Hooking it up to a simpleton Linksys firewall router worked. I'm guessing
the incomplete DNS setup was causing some sort of security problem with
the SSL at some level. What really bothers me about this is that it was
locking up rather then failing clean. Unfortunately since it's working I
doubt I'll have the time to followup on finding where the bug is. I
included some more info below for thread completeness for anyone
interested.
Thanks to everyone for the ideas.
> What happens if you remove the app from the startup sequence entirely, and only
> run it once you are /sure/ that DHCP, /dev/random, etc, are all fully set up ?
It's being start in rc.local so it should be the last thing started but
even if that wasn't the case I had tried shutting down and restarting the
app.
> I should have asked before. When you say the application freezes, what do you
> mean ?
>
> More specifically: Is it hanging in a send, or in a receive, or (even)
> somewhere else ?
> What can you see when you run it under a debugger ?
Unfortunately my development environment is all Windows here. The
deployment is on fully automated headless small form factor Lniux PCs. The
This problem doesn't manifest itself in the development environment. I
have no debugging tools on the deployment computers. From the logging I
can tell it is getting past the Socket.connect() and the
ServerSocket.accept() but not past the reading or writing anything from or
to the connection. In other words it appears threads on both sides go to
read and write and never return. After the connection the app writer
thread is supposed to send stuff to the server which the server then
acknowledges. The stuff is never being sent. The confusing part
is there are several log messages that should be spit out after the
connect but prior to any actual writes on the socket. These are not
happening. The reader thread is doing a read on the socket immediately
after the connection is established. So the best guess is the read call on
the socket is locking not only that thread but the entire process.
> When you
> sniff the network, where did the last packet get sent, was it from the app or
> to it, was it to/from the server, or somewhere else ?
The last packet was from the app to the server. That was one of the things
I focused on in the packets. Maybe one or more of the protocol setup
packets was being directed to a wrong address but the MAC addresses were
correct in every packet. In successful cases the 17th packet was also from
the app to the server. So it would appear the server was waiting on
something from app that was never being sent.
> Is the answer to that
> question consistent with the answer to the first one (it might a deadlock
> between app and server caused by buffering, so that both end "think" its the
> other's turn to speak next) ?
I'm not sure what level of buffering you're referring to but I would think
it would have to be at the OS level since the entire process appears to be
locking at the first operation (a read) on the socket.

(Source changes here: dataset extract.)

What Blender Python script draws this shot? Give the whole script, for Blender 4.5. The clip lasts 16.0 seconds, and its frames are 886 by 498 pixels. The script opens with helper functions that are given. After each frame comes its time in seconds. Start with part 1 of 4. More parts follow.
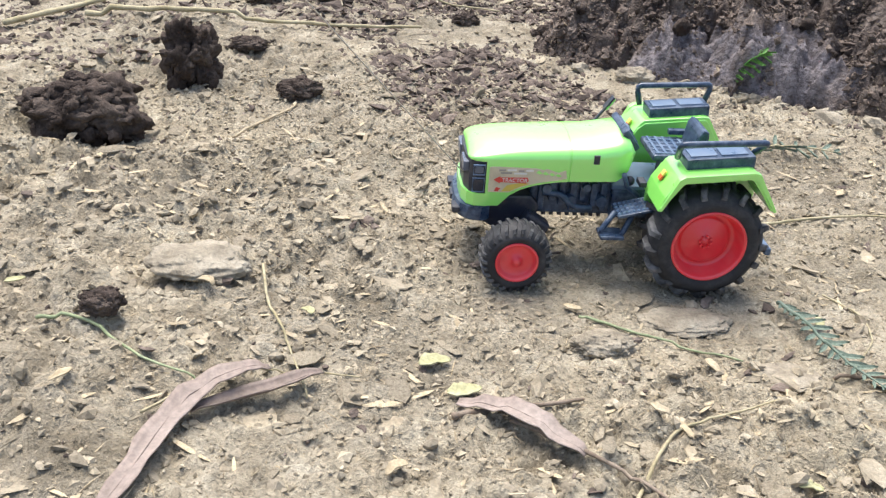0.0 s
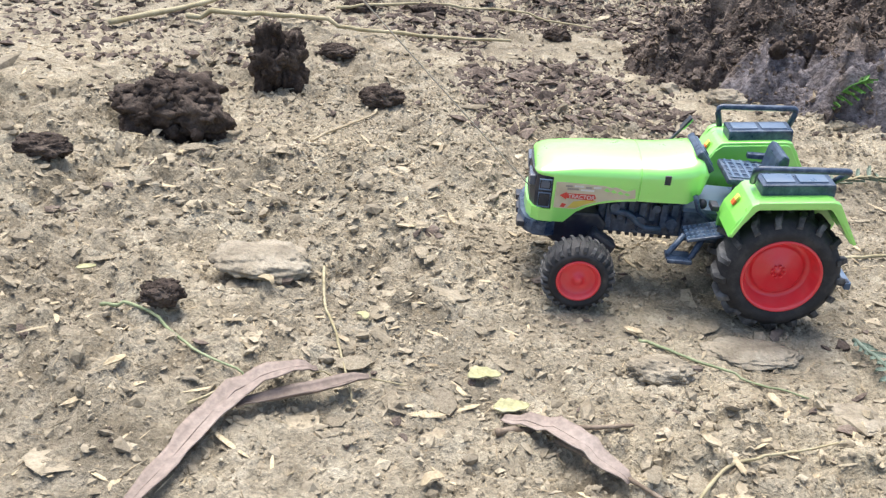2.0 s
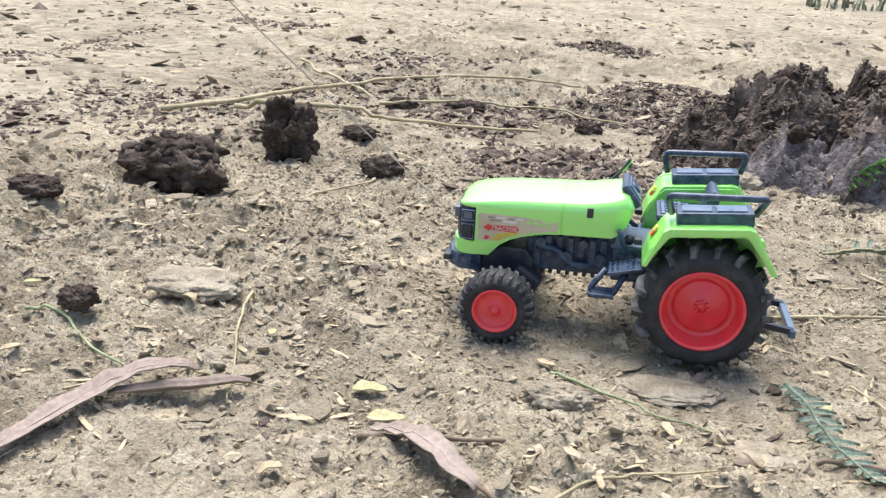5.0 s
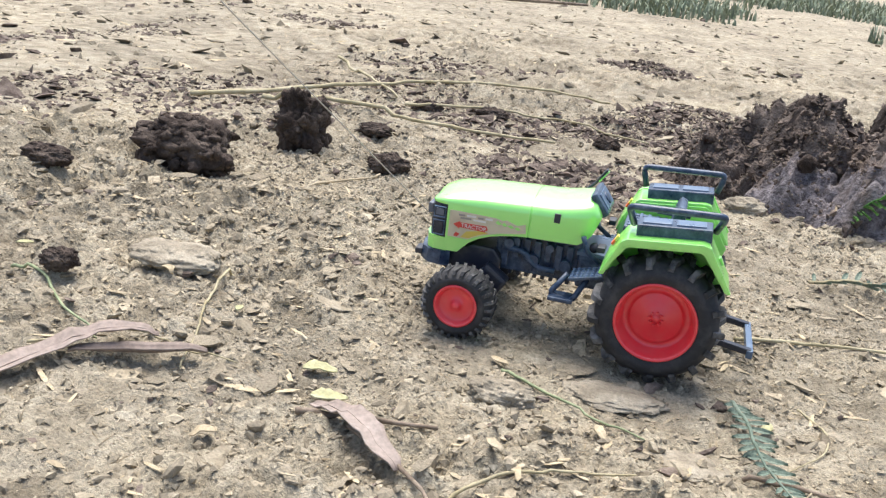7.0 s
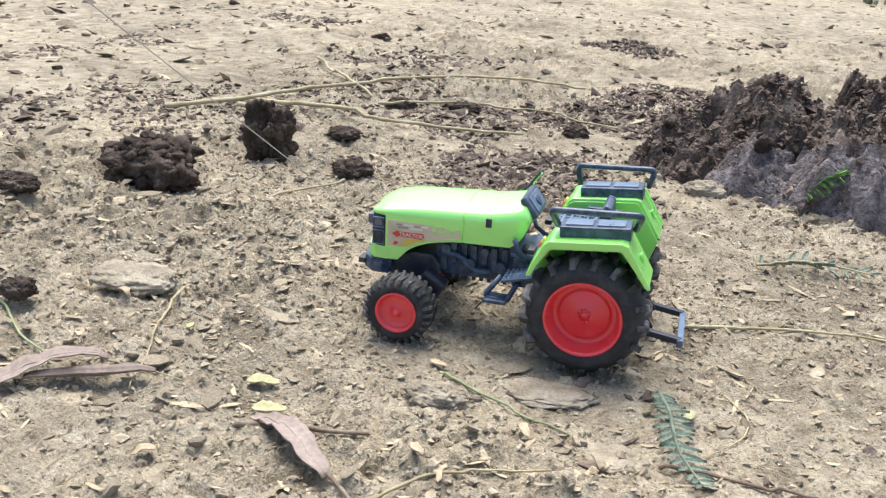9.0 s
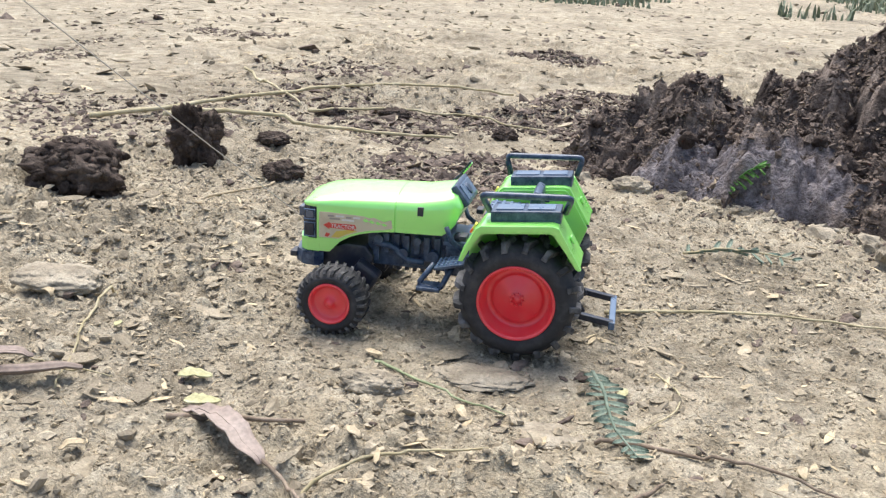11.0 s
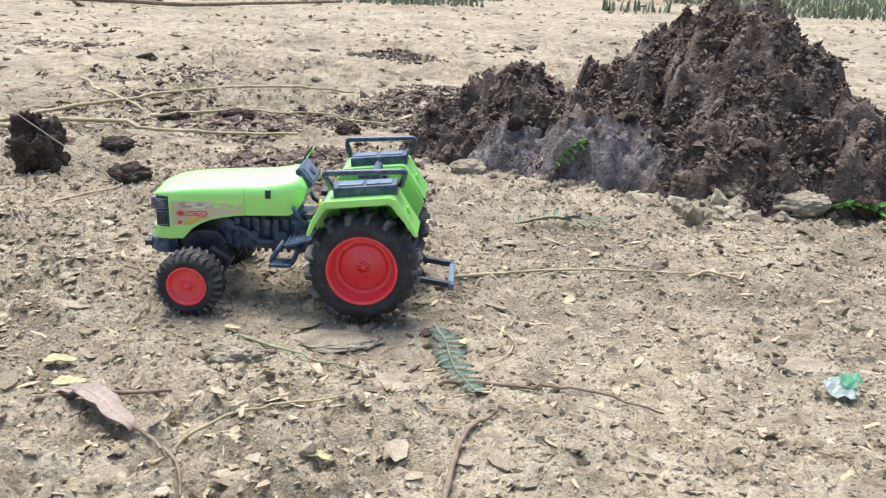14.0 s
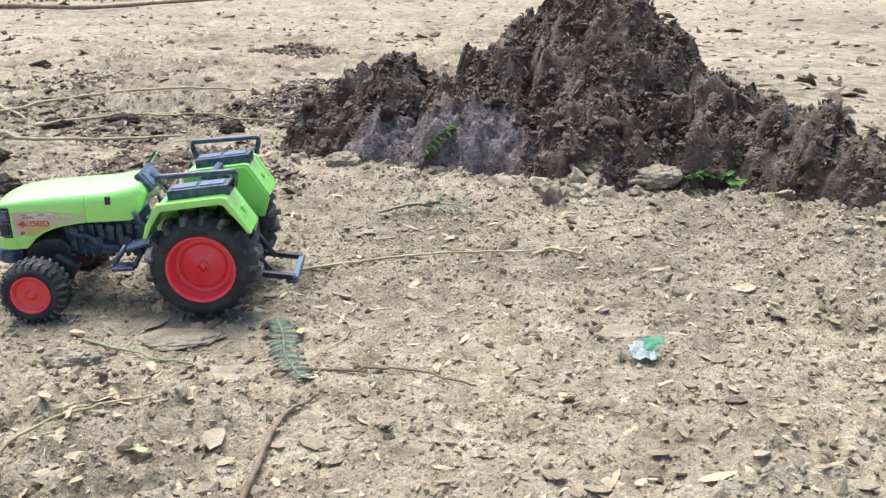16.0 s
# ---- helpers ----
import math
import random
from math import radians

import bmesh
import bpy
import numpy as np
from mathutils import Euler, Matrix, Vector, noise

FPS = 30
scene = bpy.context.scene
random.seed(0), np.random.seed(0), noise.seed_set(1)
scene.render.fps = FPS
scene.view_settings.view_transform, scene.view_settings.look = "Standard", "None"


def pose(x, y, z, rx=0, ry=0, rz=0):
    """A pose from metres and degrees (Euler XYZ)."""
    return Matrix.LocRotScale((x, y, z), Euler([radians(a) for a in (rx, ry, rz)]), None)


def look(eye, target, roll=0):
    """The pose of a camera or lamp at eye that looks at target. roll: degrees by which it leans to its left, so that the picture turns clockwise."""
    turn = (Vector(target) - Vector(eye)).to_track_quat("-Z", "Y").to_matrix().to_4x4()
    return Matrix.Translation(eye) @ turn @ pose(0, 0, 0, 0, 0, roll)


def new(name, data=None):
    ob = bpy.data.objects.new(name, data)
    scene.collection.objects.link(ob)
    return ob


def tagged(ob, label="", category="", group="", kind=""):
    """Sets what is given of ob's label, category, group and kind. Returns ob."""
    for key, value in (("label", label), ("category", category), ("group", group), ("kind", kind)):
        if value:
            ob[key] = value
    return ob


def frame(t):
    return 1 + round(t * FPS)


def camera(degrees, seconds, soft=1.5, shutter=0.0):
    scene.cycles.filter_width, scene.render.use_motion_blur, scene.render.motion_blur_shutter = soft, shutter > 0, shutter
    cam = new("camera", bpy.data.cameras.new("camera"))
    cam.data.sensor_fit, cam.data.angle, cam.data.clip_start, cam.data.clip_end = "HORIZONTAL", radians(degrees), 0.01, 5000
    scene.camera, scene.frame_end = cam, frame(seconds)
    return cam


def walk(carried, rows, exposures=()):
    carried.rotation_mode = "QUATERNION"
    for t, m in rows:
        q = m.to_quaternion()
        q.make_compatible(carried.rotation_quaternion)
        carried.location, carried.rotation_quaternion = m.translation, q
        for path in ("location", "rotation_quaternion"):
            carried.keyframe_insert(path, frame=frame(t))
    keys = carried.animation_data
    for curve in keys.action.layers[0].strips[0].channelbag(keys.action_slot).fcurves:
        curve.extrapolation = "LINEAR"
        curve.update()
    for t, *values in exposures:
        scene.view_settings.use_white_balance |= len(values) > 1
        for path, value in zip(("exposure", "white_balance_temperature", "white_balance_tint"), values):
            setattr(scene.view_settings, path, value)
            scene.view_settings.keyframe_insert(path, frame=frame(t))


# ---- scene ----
EXPO = 0.81
S = 0.12  # the toy's wheelbase in metres; lengths below are in wheelbases

cam = camera(51.1, 16.0, 1.3)
# seconds, place in wheelbases, yaw, pitch, roll
ROWS = [
    (0.0, -1.7873, -4.1891, 2.5247, -5.32, -28.18, -4.09),
    (0.5, -1.7327, -4.2104, 2.5635, -0.91, -29.40, -4.41),
    (1.0, -1.5650, -4.1780, 2.6328, 0.70, -29.55, -5.23),
    (1.5, -1.5361, -4.1976, 2.6036, 1.82, -29.38, -6.21),
    (2.0, -1.6087, -4.1547, 2.4963, 1.34, -27.67, -4.39),
    (2.5, -1.5570, -4.1534, 2.3089, 2.85, -25.55, -3.63),
    (3.0, -1.3635, -4.1865, 2.1542, 5.19, -23.04, -3.27),
    (3.5, -1.1231, -4.2787, 2.0565, 8.42, -20.84, -3.84),
    (4.0, -0.8815, -4.2835, 2.0344, 9.60, -20.09, -3.57),
    (6.5, -0.1030, -4.1991, 1.9755, 13.41, -18.68, -4.85),
    (7.0, -0.0286, -4.2903, 2.0047, 13.90, -18.92, -6.57),
    (7.5, 0.0802, -4.2360, 2.0240, 14.25, -19.47, -5.01),
    (8.0, 0.1183, -4.3104, 2.1800, 14.50, -19.29, -3.81),
    (8.5, 0.1382, -4.2959, 2.2601, 15.44, -19.18, -2.75),
    (9.0, 0.4088, -4.3176, 2.2373, 14.96, -20.13, -3.00),
    (9.5, 0.6333, -4.2588, 2.1439, 16.94, -20.15, -3.51),
    (10.0, 0.6151, -4.2608, 2.1058, 16.55, -19.55, -3.17),
    (12.5, 0.2016, -4.6843, 2.0582, 1.07, -18.37, -3.29),
    (13.0, 0.3920, -4.7648, 2.0476, 0.95, -18.27, -2.87),
    (13.5, 0.5742, -4.8213, 2.0619, 0.48, -18.11, -2.67),
    (14.0, 0.5732, -4.8411, 2.0601, 1.47, -18.12, -1.70),
    (14.5, 0.6374, -4.9437, 2.0470, 0.49, -18.33, 1.04),
    (15.0, 1.0541, -5.0162, 2.1696, 0.94, -20.22, 6.04),
    (15.5, 1.3481, -5.0874, 2.0334, 0.51, -18.65, 5.80),
    (16.0, 1.2208, -5.0592, 2.1508, -2.00, -18.91, 0.80),
]
walk(cam, [(t, pose(S * x, S * y, S * z, 90 + pitch, 0, yaw) @ pose(0, 0, 0, 0, 0, -roll)) for t, x, y, z, yaw, pitch, roll in ROWS],
     [(0.0, EXPO + 0.06), (4.2, EXPO + 0.06), (6.3, EXPO + 0.04), (12.3, EXPO), (16.0, EXPO)])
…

> If that doesn't suggest anything, and your DNS investigations don't turn up a
> hint, then I'm afraid I've run out of ideas.
Chris Uppal - 14 Nov 2005 10:44 GMT
> Man, I hope you're in Europe somewhere. The thought of getting up before
> 5:30 AM (central time USA) and actually having complex thought processes
> working is a scary one for me. Unless you're still on the night before.
<chuckle/>
Not to worry, I'm in the UK.
> What really bothers me about this is that it was
> locking up rather then failing clean. Unfortunately since it's working I
> doubt I'll have the time to followup on finding where the bug is. I
> included some more info below for thread completeness for anyone
> interested.
A shame not to nail it, but such are the pressures of commercial life...
-- chris